— BEGIN Source material —
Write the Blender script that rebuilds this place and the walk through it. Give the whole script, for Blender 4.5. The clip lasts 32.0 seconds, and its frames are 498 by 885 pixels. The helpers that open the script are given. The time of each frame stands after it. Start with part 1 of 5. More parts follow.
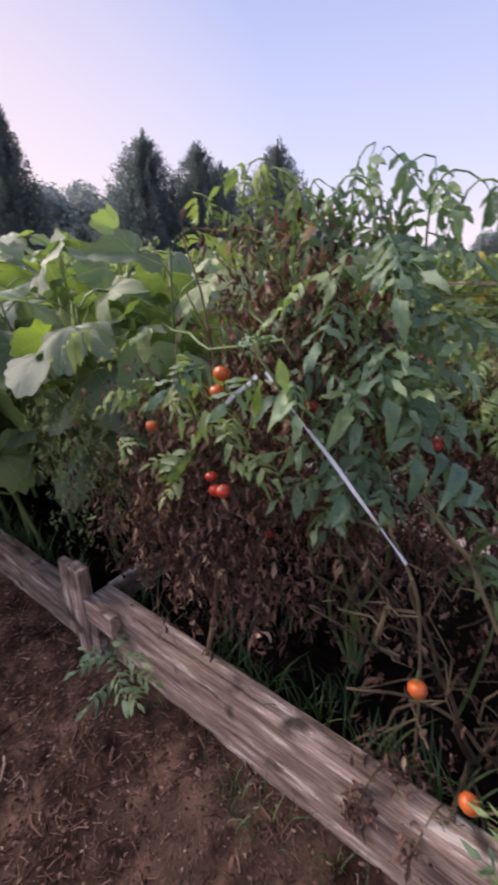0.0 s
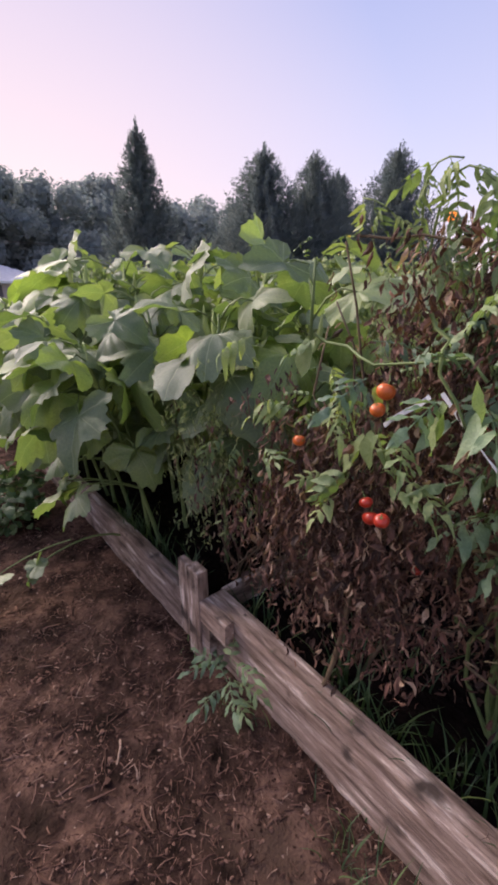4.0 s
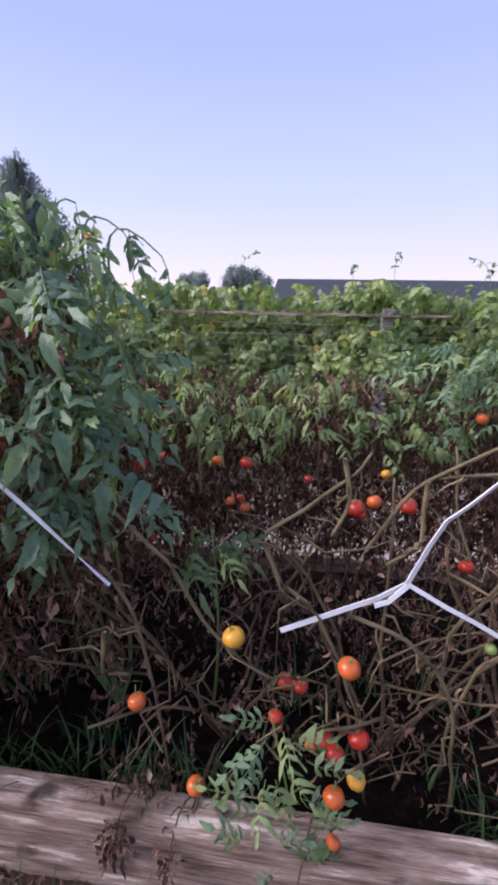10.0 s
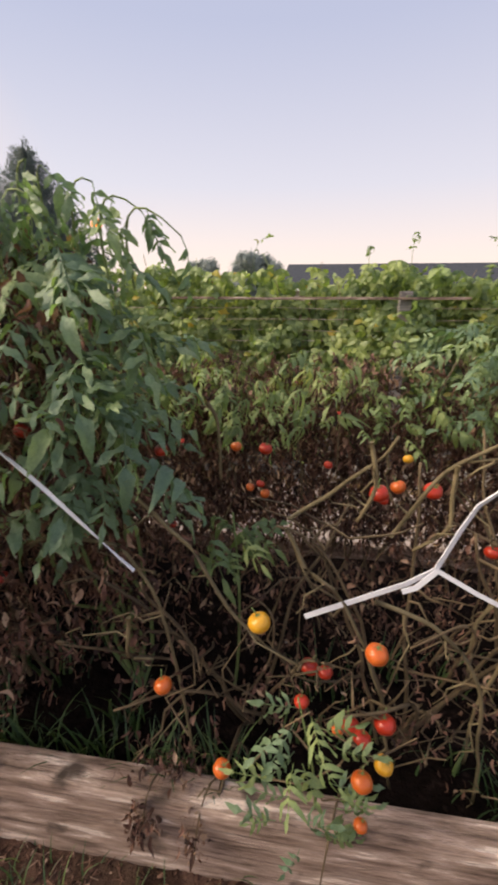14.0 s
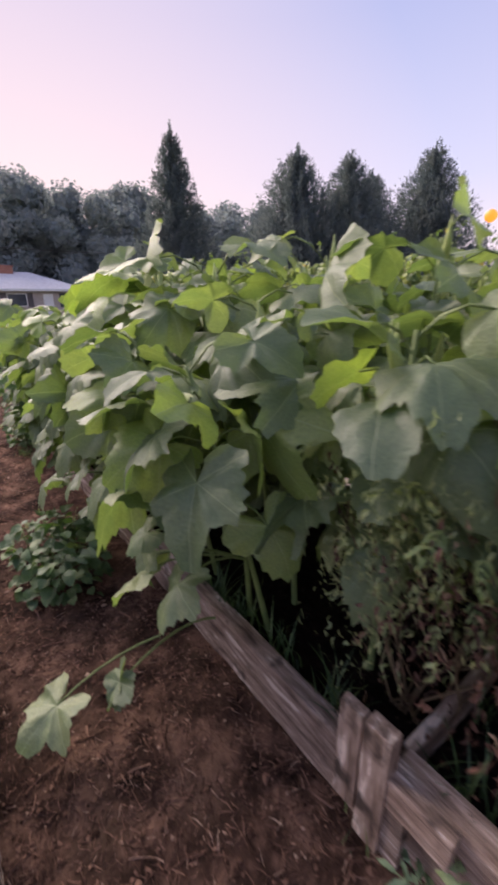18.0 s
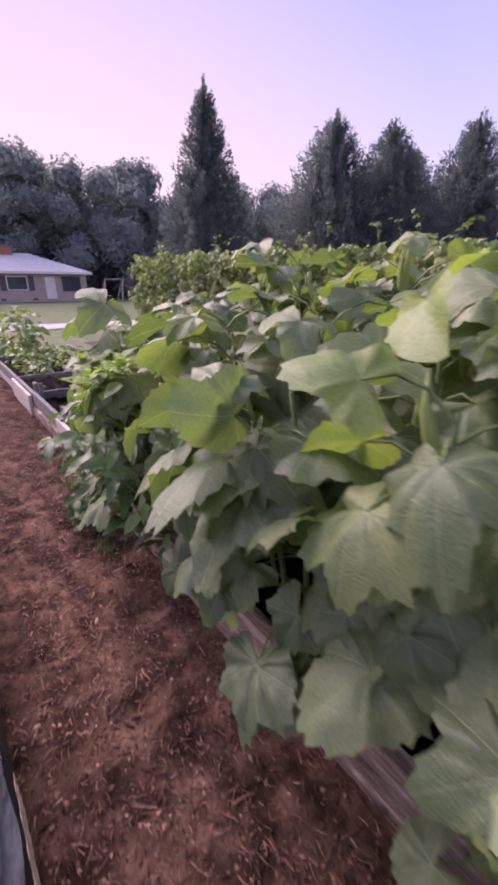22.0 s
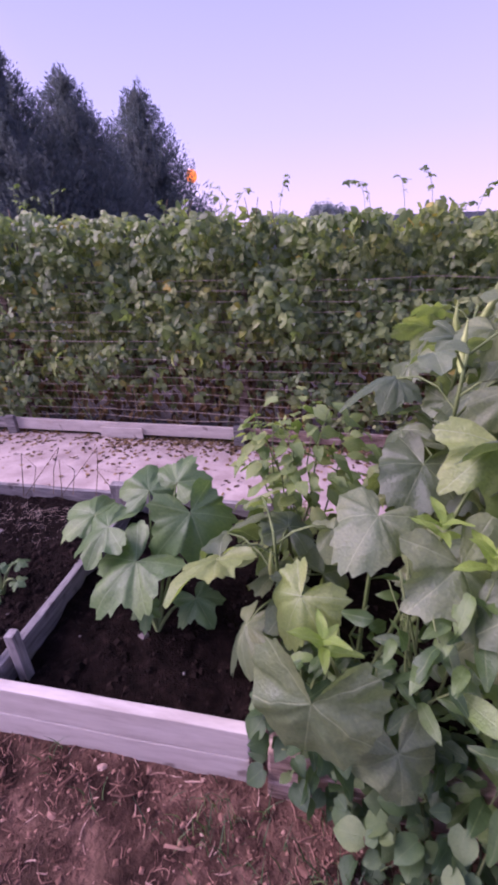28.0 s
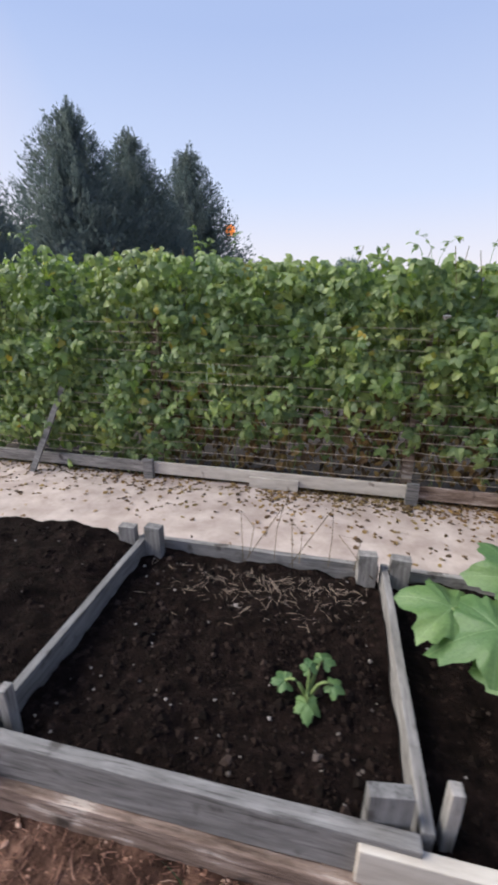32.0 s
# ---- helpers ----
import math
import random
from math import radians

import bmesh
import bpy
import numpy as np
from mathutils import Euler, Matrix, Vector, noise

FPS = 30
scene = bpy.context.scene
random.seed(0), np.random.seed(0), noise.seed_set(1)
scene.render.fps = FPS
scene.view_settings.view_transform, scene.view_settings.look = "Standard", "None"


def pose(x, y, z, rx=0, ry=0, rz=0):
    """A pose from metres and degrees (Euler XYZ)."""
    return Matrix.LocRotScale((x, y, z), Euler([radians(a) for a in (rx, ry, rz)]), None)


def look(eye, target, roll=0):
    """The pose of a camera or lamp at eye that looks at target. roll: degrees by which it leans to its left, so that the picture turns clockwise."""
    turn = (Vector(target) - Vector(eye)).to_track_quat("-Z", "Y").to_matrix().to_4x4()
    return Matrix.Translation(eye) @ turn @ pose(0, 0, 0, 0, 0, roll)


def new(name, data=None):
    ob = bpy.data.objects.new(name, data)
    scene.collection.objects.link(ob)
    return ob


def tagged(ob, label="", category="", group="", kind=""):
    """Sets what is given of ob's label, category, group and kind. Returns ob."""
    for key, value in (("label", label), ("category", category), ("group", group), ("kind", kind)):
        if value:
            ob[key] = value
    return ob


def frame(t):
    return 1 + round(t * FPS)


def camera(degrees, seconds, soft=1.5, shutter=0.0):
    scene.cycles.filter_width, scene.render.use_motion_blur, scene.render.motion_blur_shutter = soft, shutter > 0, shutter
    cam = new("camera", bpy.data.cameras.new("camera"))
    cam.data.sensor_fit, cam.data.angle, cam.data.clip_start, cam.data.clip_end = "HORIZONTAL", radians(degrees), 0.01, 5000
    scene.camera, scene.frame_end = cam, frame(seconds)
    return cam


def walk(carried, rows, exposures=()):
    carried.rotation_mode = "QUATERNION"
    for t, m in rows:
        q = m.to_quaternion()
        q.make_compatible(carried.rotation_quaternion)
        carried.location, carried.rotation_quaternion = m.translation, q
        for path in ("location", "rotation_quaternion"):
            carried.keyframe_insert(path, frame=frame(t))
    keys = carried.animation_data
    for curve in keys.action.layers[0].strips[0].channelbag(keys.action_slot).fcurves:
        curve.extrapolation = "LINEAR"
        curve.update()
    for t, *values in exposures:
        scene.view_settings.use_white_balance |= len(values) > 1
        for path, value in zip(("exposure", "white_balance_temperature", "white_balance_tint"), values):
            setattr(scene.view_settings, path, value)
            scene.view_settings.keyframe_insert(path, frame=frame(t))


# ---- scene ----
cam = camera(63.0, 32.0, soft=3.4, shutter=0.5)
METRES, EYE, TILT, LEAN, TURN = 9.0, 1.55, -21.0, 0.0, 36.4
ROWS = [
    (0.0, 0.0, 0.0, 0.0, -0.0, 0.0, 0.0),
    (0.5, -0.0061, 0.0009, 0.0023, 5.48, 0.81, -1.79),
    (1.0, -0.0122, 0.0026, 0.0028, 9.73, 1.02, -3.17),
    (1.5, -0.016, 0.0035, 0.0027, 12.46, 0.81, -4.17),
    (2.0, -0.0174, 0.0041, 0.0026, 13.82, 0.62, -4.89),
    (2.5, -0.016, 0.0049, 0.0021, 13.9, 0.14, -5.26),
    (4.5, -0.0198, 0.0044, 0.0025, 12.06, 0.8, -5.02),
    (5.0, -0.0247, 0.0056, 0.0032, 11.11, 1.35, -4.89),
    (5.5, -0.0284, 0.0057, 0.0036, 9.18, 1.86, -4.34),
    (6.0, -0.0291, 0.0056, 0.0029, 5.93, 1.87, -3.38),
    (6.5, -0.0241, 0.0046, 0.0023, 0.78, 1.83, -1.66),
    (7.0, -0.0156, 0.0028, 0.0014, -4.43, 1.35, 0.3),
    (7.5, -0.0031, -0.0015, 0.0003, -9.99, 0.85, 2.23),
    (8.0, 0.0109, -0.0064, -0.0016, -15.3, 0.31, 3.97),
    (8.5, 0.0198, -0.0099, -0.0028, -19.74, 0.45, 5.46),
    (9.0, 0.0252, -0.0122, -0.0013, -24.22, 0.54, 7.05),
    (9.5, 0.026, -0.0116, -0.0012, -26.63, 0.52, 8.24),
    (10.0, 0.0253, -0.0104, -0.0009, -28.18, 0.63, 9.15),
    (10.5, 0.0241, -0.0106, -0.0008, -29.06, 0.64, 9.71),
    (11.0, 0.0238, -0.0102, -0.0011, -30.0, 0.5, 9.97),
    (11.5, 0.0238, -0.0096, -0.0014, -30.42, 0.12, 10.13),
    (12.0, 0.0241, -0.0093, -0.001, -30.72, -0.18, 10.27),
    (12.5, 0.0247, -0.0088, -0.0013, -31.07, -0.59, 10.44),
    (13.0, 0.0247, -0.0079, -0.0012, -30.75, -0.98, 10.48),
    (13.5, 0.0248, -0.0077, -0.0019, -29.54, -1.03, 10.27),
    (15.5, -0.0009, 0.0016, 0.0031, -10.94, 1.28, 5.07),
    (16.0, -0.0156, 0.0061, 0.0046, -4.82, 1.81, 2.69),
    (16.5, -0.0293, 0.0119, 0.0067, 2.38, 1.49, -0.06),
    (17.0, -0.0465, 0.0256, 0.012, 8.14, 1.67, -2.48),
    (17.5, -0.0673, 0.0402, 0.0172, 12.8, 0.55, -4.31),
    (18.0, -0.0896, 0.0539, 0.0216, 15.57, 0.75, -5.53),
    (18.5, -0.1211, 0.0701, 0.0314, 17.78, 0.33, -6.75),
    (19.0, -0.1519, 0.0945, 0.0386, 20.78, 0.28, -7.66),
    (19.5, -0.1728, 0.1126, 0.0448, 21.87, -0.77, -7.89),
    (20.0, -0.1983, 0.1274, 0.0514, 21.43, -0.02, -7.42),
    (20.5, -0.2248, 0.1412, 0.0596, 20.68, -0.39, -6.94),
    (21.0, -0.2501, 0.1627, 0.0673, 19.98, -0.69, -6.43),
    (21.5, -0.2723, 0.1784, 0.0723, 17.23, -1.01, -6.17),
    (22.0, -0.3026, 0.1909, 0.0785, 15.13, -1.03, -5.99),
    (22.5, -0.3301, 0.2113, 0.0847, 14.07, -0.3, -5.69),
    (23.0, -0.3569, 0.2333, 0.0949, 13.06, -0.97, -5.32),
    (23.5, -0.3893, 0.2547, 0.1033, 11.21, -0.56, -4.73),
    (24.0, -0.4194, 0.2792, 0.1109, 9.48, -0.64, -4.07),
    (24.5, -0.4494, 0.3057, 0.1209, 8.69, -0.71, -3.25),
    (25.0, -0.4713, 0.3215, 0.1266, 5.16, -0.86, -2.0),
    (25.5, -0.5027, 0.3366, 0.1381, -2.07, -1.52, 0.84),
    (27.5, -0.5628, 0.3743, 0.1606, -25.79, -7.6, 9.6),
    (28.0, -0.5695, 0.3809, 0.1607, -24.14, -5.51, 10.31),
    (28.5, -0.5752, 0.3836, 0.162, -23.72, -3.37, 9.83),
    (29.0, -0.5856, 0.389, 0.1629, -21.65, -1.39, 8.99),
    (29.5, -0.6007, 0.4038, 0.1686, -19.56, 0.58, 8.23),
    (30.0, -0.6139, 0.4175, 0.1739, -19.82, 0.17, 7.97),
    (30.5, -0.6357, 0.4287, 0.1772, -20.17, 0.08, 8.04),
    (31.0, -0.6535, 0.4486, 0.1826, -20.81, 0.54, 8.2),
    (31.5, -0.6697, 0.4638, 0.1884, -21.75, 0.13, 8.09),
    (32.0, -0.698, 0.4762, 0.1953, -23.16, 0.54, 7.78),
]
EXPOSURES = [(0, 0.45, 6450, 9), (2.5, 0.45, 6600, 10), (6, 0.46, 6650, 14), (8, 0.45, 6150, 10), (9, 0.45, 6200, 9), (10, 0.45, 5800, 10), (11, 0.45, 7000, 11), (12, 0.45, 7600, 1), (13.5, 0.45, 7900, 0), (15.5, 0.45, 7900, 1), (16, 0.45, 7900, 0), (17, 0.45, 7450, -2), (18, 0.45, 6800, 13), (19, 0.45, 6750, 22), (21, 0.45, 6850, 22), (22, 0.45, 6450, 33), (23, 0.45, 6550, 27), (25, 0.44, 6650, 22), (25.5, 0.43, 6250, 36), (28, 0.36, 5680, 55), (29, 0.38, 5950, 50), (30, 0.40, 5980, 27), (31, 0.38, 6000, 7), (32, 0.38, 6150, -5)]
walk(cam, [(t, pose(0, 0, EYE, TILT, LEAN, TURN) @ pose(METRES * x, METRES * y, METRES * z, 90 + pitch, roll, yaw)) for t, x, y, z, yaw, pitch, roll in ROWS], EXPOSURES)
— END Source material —
Within the listing above, extract exactly the lines from the line with "what is given" to the line with "keys = carried.animation_data", the two named lines included, and no others.

    """Sets what is given of ob's label, category, group and kind. Returns ob."""
    for key, value in (("label", label), ("category", category), ("group", group), ("kind", kind)):
        if value:
            ob[key] = value
    return ob


def frame(t):
    return 1 + round(t * FPS)


def camera(degrees, seconds, soft=1.5, shutter=0.0):
    scene.cycles.filter_width, scene.render.use_motion_blur, scene.render.motion_blur_shutter = soft, shutter > 0, shutter
    cam = new("camera", bpy.data.cameras.new("camera"))
    cam.data.sensor_fit, cam.data.angle, cam.data.clip_start, cam.data.clip_end = "HORIZONTAL", radians(degrees), 0.01, 5000
    scene.camera, scene.frame_end = cam, frame(seconds)
    return cam


def walk(carried, rows, exposures=()):
    carried.rotation_mode = "QUATERNION"
    for t, m in rows:
        q = m.to_quaternion()
        q.make_compatible(carried.rotation_quaternion)
        carried.location, carried.rotation_quaternion = m.translation, q
        for path in ("location", "rotation_quaternion"):
            carried.keyframe_insert(path, frame=frame(t))
    keys = carried.animation_data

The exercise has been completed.